Por supuesto, Sánchez no piensa en la educación, como no piensa en la sanidad, ni siquiera en el pobre, que él usa como una especie de santo con andrajos, ahí de fondo, para oficiar sus misas sanchistas. Ya no es sólo que estemos en campaña electoral, que Sánchez se juegue su culito berenjena mientras su gobierno se dedica sólo a leyes exculpatorias y alegóricas. Se trata, sobre todo, de que ni la educación ni la sanidad ni nada que sea importante es simplemente una cuestión de un número, ni en millonadas ni en celemines ni en palomas. Ahí tenemos, o mejor no tenemos, todo ese dinero europeo que parece que está congelado en el cielo, como el propio Dios, porque no sabemos en qué gastarlo o ni siquiera sabemos rellenar las solicitudes.

Todo este dinero lanzado como con el capacho, todo este dinero directo, con pesantez y simbolismo de cosecha, o de cepillo parroquial desparramado en la iglesia, con sus monedas como los dientes de oro del santo pesetero; todo esto, en fin, lo que nos dice es que Sánchez no tiene plan. Quizá tampoco dinero, pero sobre todo no tiene plan. Cuando ante la inflación, la pobreza, la precariedad, la burrez estudiantil o social; cuando ante lo que sea Sánchez sólo abre la chequera, como un Rockefeller de fiesta benéfica, o la faltriquera, como un cacique de duro negro de plata, es como si mandara al paro, a las vacaciones o a un fresco alegórico a todo su Gobierno y a él mismo. Gobernar consiste más en repartir el dinero público en ideas que en bolsillos. Y si se manda al bolsillo, tiene que ser con una idea muy clara y dejando en ese bolsillo el ojo, como un ojo de cristal. Pero Sánchez no tiene la idea, ni ganas de dejarse ojos ni guapas pestañas ahí, sólo tiene el dinero inagotable y ajeno, esa bendición y esa pereza.
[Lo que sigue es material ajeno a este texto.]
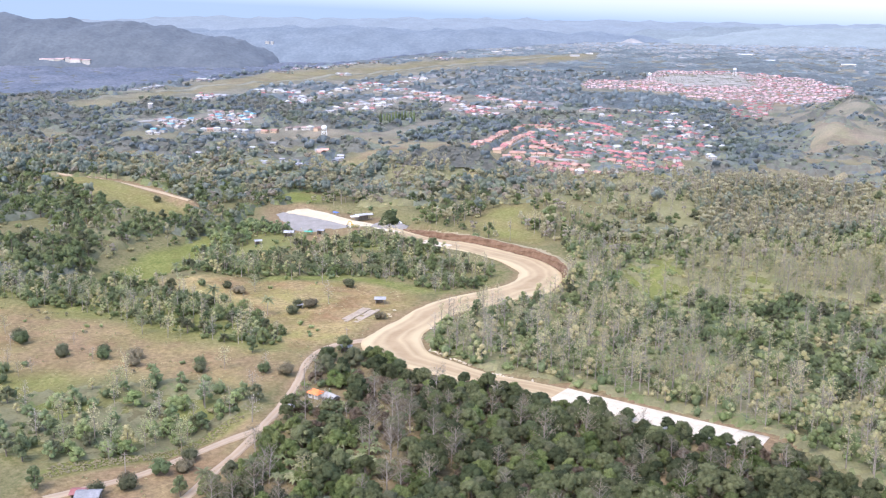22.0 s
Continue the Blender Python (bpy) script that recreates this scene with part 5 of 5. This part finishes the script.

2500 millones en becas, o sea para que estudie el pobre, que el concepto viene a ser ése. El estudiante pobre y dickensiano, que hasta ahora sólo miraba a los ricos por la ventana, con su juego de escritorio napoleónico, su enciclopedia de lomos con adorno de casaca y su piano como un alarde casi náutico en medio del salón; el estudiante pobre que, ahora, gracias a Sánchez, ya podrá estudiar. La verdad es que hace mucho que ningún estudiante con aptitudes se queda sin estudiar por ser pobre ni por ser nada, aunque más becas nunca vienen mal. Lo grave es que los políticos, sobre todo los de la progresía, se hayan ido dedicando a devaluar y estupidizar la educación pública, que los chavales lleguen a la universidad medio analfabetos y que, encima, se encuentren con que las cátedras son cortijos y los títulos, en la vida real, estampitas. Eso sí que necesitaría inversión, más en inteligencia que en millonaje. Pero Sánchez, claro, no está pensando en la educación de los pobres, ni ahora ni cuando dio un bono para que se lo gastaran en videojuegos de gatillo y reguetoneros con la gorra para atrás y el culo para delante.

Sánchez está de vuelta, ya se ha olvidado de esos silencios de Viena, con su tiempo de clepsidra, y está con la tómbola española del jamón de madera. 2500 millones en becas o en lo que sea, que a ver dónde se queda la cosa, si llega al empollón o al pobre o se queda en el cartel, o en el aire, como un zepelín publicitario, una nieve de la lotería o un Espíritu Santo sanchista. Todo esto, el bono joven, el bono cultural, el bono vivienda, el bono del tren, el bono para vulnerables, el bono para la gasolina o el bono para achicoria, todos los bonos y todas las gracias de nuestro presidente, los que hay y los que vengan, yo creo que Sánchez debería resumirlos en un único bono, en una única subvención, en una única paga: el cheque Sánchez. El cheque Sánchez por votar a Sánchez, y no sólo se arreglaba España sino que él se quitaba de estar buscando gafas para los chiquillos, velas para el pobre, excusas para los bobos y calderilla para el cambio.